= Common source bias =

Type of selection bias and source of logical errors

Common source bias is a type of sampling bias, occurring when both dependent and independent variables are collected from the same group of people. This bias can occur in various forms of research, such as surveys, experiments, and observational studies. Some scholars believe that common source bias is a significant concern for any study as it can lead to unreliable results, and therefore must be controlled. It is most prevalent in the field of public administration research, where performance measures subject to common source bias can produce false positives when organisational performance is evaluated with explanatory and perceptual measures from the same source.

== Occurrence ==

Common source bias can be categorised into two types: common method bias, also known as common method variance, and common source bias. Common method bias occurs when the same method or instrument is used to collect data from multiple sources, which can lead to an over-representation of certain factors. Common source bias occurs when the information or data collected is influenced by a single source, such as a single individual, group, or organisation.

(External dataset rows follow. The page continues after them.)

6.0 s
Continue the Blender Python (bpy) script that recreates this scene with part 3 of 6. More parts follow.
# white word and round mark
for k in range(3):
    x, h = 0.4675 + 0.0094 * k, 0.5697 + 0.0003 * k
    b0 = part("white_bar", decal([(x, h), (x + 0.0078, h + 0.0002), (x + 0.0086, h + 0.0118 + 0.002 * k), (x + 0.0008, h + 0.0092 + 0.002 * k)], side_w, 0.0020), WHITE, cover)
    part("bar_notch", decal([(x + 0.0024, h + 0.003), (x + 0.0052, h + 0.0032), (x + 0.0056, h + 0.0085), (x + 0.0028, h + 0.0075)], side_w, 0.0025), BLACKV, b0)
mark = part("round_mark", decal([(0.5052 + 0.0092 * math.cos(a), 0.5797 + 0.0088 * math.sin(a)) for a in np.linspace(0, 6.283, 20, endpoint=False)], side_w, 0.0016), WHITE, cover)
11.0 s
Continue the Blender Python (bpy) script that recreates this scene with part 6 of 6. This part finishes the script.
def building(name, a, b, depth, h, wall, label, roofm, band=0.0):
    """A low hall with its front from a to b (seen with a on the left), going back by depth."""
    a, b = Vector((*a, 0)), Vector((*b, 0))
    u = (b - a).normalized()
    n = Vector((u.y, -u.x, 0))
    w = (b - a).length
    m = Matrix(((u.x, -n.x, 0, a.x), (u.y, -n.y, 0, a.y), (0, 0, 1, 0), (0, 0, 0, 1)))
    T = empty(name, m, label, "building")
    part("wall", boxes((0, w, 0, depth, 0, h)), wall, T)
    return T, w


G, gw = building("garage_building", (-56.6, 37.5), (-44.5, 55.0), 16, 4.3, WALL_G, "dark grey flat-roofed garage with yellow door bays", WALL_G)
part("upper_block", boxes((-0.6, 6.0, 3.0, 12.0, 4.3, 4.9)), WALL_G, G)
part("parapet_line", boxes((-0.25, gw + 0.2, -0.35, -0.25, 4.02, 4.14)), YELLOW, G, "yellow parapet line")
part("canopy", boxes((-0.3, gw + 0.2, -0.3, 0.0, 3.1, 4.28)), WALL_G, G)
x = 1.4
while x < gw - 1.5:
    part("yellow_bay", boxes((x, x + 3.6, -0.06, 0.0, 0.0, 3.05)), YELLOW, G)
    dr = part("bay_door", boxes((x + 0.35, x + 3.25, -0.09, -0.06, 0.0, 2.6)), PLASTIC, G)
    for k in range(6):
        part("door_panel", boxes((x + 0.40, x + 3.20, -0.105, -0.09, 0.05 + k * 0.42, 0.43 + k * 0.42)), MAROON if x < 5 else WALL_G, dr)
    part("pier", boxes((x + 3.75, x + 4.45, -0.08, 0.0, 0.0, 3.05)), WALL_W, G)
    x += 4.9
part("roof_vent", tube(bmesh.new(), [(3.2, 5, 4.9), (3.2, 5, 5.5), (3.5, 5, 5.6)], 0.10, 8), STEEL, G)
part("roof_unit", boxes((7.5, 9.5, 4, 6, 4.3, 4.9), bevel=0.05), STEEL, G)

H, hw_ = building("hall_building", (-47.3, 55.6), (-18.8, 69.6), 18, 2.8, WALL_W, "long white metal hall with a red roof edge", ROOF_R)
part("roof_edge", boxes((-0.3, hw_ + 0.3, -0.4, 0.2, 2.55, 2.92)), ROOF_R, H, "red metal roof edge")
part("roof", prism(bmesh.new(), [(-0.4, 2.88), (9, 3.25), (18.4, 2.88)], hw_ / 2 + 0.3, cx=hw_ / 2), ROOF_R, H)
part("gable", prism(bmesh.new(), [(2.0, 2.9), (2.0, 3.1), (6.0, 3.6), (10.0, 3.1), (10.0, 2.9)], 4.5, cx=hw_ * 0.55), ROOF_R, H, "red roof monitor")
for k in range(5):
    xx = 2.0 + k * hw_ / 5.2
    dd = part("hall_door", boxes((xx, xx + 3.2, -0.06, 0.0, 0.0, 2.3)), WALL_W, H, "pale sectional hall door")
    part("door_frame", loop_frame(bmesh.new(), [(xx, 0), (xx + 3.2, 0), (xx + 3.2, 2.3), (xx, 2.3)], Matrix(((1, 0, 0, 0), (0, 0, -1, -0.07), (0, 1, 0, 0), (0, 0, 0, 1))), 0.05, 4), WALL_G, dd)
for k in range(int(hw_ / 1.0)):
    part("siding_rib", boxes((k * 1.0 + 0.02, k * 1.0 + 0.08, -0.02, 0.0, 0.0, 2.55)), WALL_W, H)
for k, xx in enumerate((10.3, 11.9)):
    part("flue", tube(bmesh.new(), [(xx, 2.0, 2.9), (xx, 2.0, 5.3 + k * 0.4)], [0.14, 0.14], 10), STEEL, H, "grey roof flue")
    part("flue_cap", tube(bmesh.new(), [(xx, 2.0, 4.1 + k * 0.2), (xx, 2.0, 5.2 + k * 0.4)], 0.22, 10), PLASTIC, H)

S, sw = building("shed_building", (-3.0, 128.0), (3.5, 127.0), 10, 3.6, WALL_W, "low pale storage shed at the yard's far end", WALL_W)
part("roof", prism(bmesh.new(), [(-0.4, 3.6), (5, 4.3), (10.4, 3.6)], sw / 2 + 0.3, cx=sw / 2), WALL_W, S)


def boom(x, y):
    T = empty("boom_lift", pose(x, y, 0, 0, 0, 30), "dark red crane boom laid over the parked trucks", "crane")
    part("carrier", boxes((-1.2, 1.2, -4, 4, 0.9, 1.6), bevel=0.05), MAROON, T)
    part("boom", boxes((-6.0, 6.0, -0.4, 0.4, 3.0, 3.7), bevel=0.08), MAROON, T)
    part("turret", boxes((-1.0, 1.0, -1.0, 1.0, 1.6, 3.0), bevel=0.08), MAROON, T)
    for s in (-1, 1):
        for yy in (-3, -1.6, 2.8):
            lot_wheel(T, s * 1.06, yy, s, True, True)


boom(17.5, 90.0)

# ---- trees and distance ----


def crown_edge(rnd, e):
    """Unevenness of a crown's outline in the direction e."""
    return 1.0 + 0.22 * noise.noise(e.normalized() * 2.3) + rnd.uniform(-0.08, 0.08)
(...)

One of the major causes of common source bias is the influence of the source on the data collected. For example, if a survey is conducted by a single individual, their own beliefs, biases, and perspectives can influence the responses of the participants. This "self reporting" is subjective, and limited because it is based on attitudes, values, and behaviours of the individual.

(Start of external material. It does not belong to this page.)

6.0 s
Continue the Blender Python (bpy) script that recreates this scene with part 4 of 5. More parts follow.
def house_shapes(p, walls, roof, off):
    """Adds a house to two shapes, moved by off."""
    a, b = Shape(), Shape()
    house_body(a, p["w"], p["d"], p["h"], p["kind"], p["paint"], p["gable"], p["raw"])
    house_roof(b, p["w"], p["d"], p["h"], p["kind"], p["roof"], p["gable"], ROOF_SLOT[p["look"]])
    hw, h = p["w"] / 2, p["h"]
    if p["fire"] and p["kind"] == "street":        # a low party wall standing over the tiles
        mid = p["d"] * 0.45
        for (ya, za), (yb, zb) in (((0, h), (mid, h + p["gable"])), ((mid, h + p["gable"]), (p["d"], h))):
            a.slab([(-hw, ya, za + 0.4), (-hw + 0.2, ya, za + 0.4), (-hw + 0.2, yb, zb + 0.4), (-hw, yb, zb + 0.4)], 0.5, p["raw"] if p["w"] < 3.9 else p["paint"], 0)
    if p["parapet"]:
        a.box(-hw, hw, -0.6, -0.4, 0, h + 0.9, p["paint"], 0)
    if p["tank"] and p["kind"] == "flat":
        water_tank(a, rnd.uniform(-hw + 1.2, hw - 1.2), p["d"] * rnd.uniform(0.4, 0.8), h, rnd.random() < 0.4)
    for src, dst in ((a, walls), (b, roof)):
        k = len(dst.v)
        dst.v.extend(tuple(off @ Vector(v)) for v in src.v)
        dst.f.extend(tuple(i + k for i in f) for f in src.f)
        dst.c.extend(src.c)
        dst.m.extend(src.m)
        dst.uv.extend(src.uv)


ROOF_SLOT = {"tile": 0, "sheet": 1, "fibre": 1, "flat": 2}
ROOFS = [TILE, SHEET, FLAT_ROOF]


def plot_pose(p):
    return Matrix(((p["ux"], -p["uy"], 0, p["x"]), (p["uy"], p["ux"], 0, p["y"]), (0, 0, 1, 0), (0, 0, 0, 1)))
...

Common source bias is also present in participant selection. If participants are selected based on their association with the source, then their responses may be biased towards the source’s perspective. If participants are selected based on their willingness to participate, then their responses may not be representative of the population as a whole.

== Remedies ==

=== Ex ante remedies ===
A recently proposed ex ante remedy for common source bias is the supplementation of survey data with administrative and/or archival data, however the majority of relevant studies seem to present the view that of the proposed statistical remedies for the bias, none appear to reliably counter the issue. This results in a lack of a comprehensive methodology for how to control method biases.